Indus Towers announced on Wednesday its anticipation of enhanced cash flow in the current financial year, buoyed by the success of its Rs 18,000-crore follow-on public offer (FPO). The company expressed confidence in recovering past dues from Vodafone Idea, potentially bolstering its financial position.
Engaging actively with Vodafone Idea, Indus Towers seeks to negotiate a revised payment plan aimed at settling the outstanding dues amounting to Rs 5,385 crore, for which the company had provisioned doubtful debt as of March 31, 2024. This plan may also encompass trade receivables, inclusive of interest on overdue payments, from Vodafone Idea recorded in Indus Towers’ books.
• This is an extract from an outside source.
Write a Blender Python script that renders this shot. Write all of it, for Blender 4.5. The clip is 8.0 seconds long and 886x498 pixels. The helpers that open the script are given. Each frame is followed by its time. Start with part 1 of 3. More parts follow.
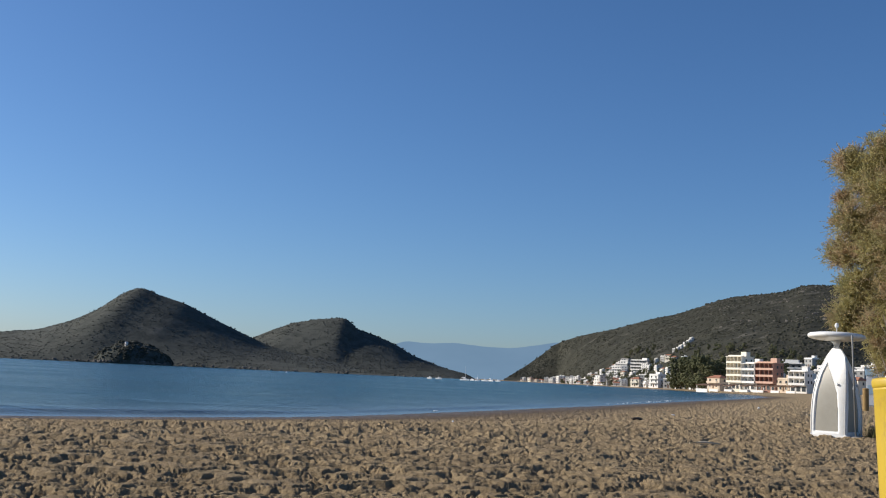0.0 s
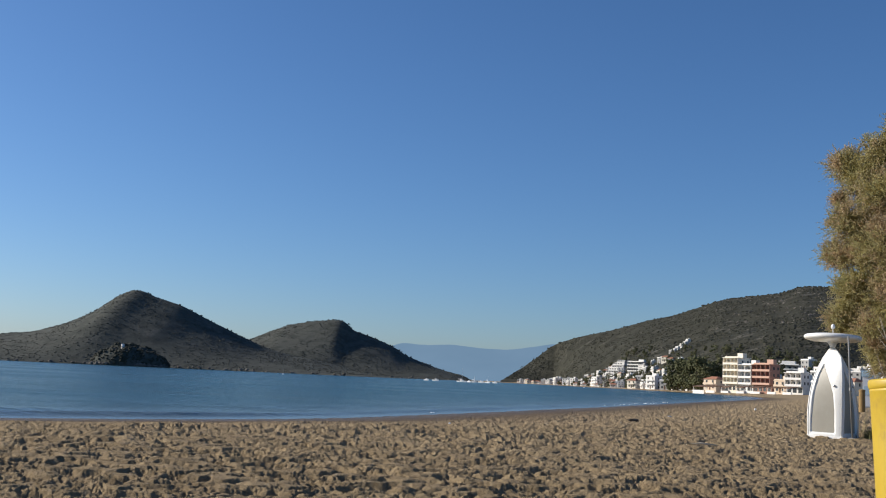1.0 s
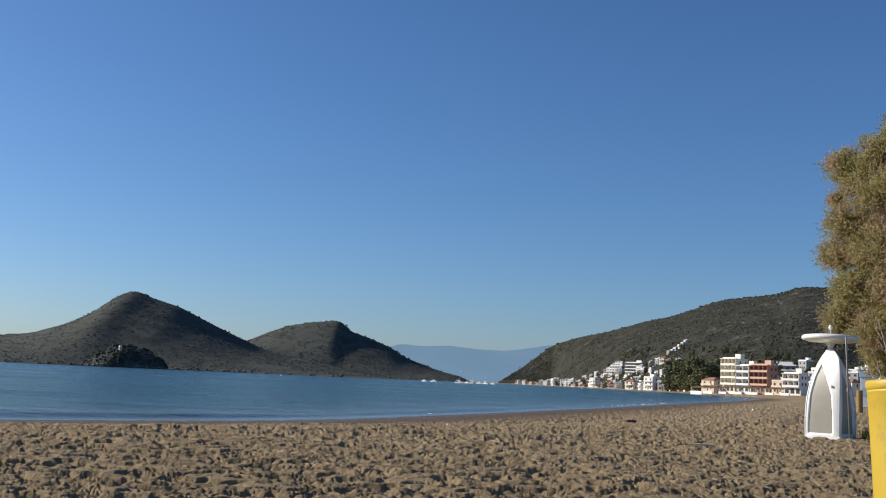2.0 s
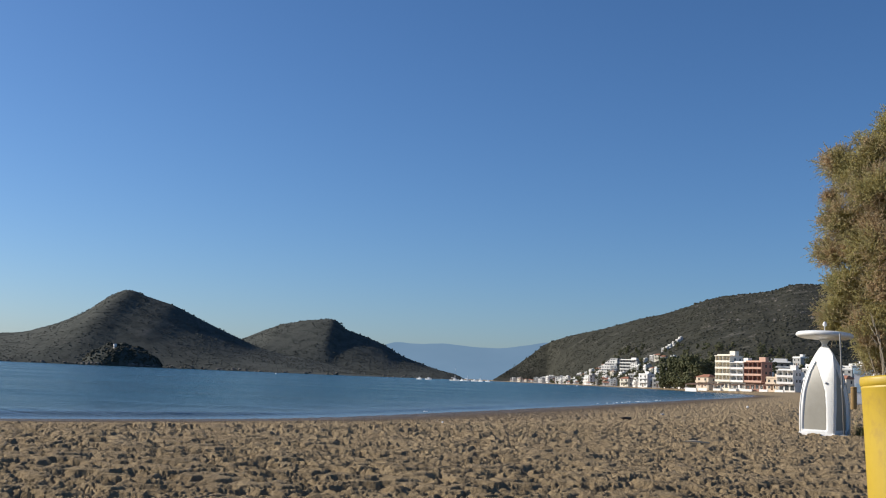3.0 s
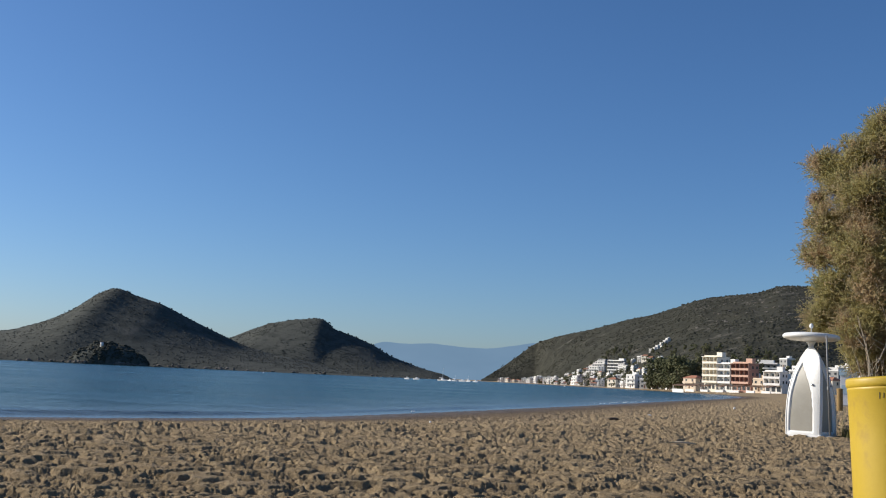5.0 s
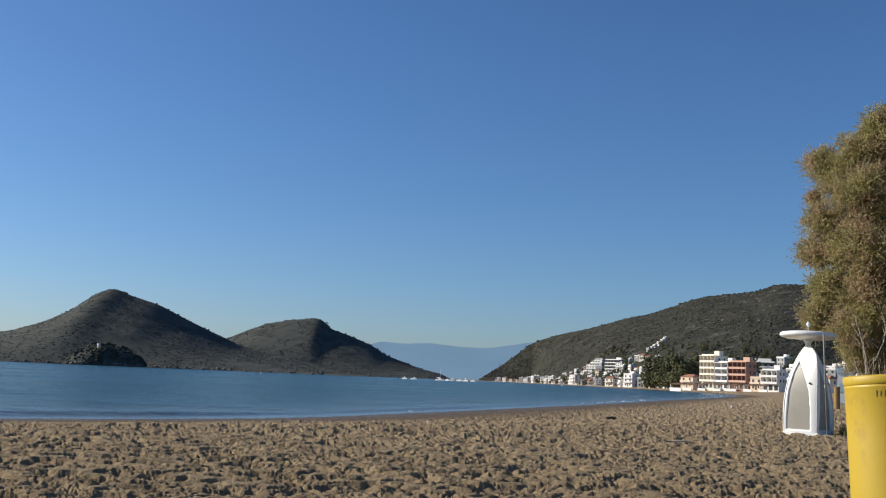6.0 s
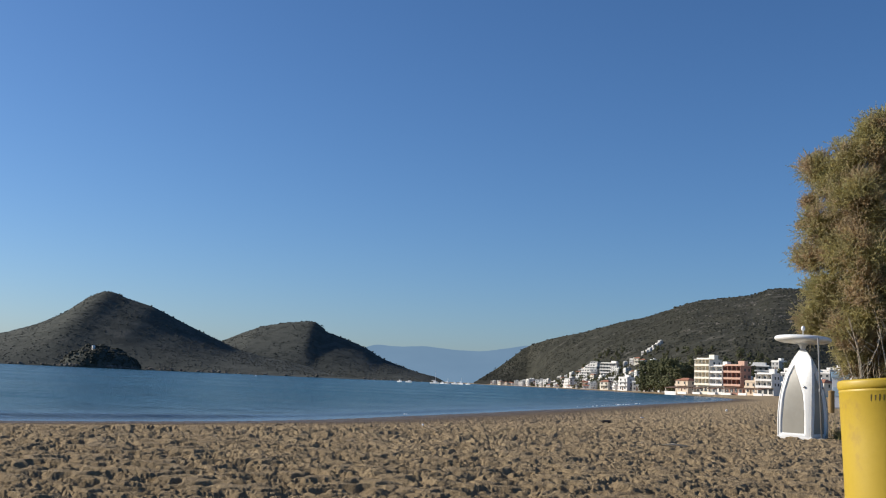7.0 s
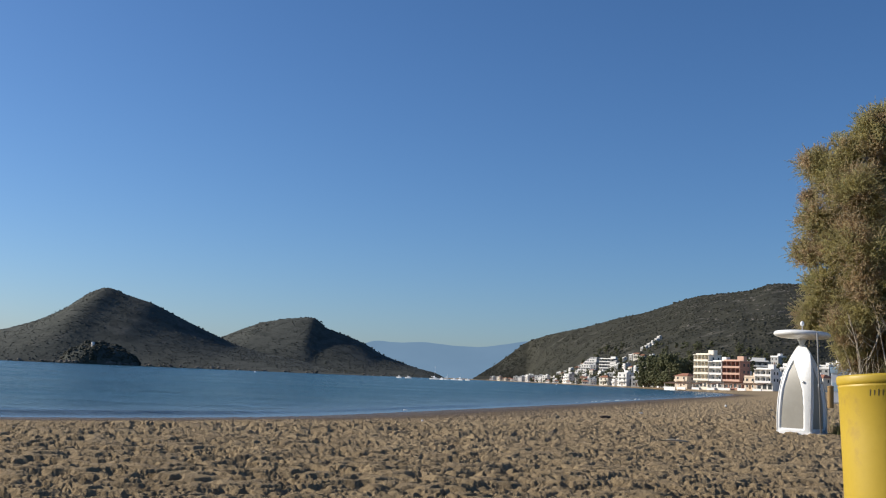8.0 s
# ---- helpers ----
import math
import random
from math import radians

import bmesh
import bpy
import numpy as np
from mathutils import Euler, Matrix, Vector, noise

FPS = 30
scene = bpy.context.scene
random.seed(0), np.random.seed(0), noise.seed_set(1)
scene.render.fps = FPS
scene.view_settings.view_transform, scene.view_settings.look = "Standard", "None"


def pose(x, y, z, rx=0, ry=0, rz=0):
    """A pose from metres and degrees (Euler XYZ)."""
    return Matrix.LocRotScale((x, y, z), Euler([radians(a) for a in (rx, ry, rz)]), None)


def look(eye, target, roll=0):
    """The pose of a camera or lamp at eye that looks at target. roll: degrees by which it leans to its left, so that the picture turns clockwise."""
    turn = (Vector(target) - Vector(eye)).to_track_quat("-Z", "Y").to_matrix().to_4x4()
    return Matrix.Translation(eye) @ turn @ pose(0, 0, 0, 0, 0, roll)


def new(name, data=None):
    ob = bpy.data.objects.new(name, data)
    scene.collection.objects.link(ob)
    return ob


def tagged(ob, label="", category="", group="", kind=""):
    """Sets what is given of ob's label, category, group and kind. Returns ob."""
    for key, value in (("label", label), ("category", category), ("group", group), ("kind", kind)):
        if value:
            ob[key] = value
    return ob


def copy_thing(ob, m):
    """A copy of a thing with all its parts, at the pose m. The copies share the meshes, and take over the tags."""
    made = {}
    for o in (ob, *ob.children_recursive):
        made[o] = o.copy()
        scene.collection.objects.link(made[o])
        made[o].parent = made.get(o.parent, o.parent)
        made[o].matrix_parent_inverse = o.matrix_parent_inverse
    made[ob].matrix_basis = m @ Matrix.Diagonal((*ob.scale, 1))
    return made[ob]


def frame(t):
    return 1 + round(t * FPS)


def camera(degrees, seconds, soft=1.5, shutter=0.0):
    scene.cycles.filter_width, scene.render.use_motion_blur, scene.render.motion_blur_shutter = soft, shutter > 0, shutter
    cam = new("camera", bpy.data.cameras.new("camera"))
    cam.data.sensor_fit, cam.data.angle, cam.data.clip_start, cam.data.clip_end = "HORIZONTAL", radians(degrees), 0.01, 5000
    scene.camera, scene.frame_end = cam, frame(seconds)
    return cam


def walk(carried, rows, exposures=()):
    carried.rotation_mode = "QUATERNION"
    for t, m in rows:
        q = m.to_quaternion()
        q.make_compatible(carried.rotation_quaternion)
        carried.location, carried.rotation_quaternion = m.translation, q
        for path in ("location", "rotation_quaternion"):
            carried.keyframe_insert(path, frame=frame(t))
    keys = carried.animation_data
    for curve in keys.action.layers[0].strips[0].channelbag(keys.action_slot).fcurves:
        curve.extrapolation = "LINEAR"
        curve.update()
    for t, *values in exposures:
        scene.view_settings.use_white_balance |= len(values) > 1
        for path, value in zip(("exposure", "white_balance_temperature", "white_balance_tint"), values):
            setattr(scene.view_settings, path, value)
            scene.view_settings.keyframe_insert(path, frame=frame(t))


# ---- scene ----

As of March 31, Indus Towers reported total trade receivables of Rs 6,451 crore, with an additional provision of Rs 5,385 crore set aside for doubtful debts. However, specific details regarding the breakdown of trade receivables, particularly the portion attributable to Vodafone Idea, were not disclosed.
In April, Indus Towers received Rs 360 crore from Vodafone Idea, contributing to the reduction of the latter’s provision of doubtful debts from Rs 5,700 crore to Rs 5,385 crore in the October-December quarter. This collection underscores Indus Towers’ ongoing efforts to recover outstanding payments and strengthen its financial stability.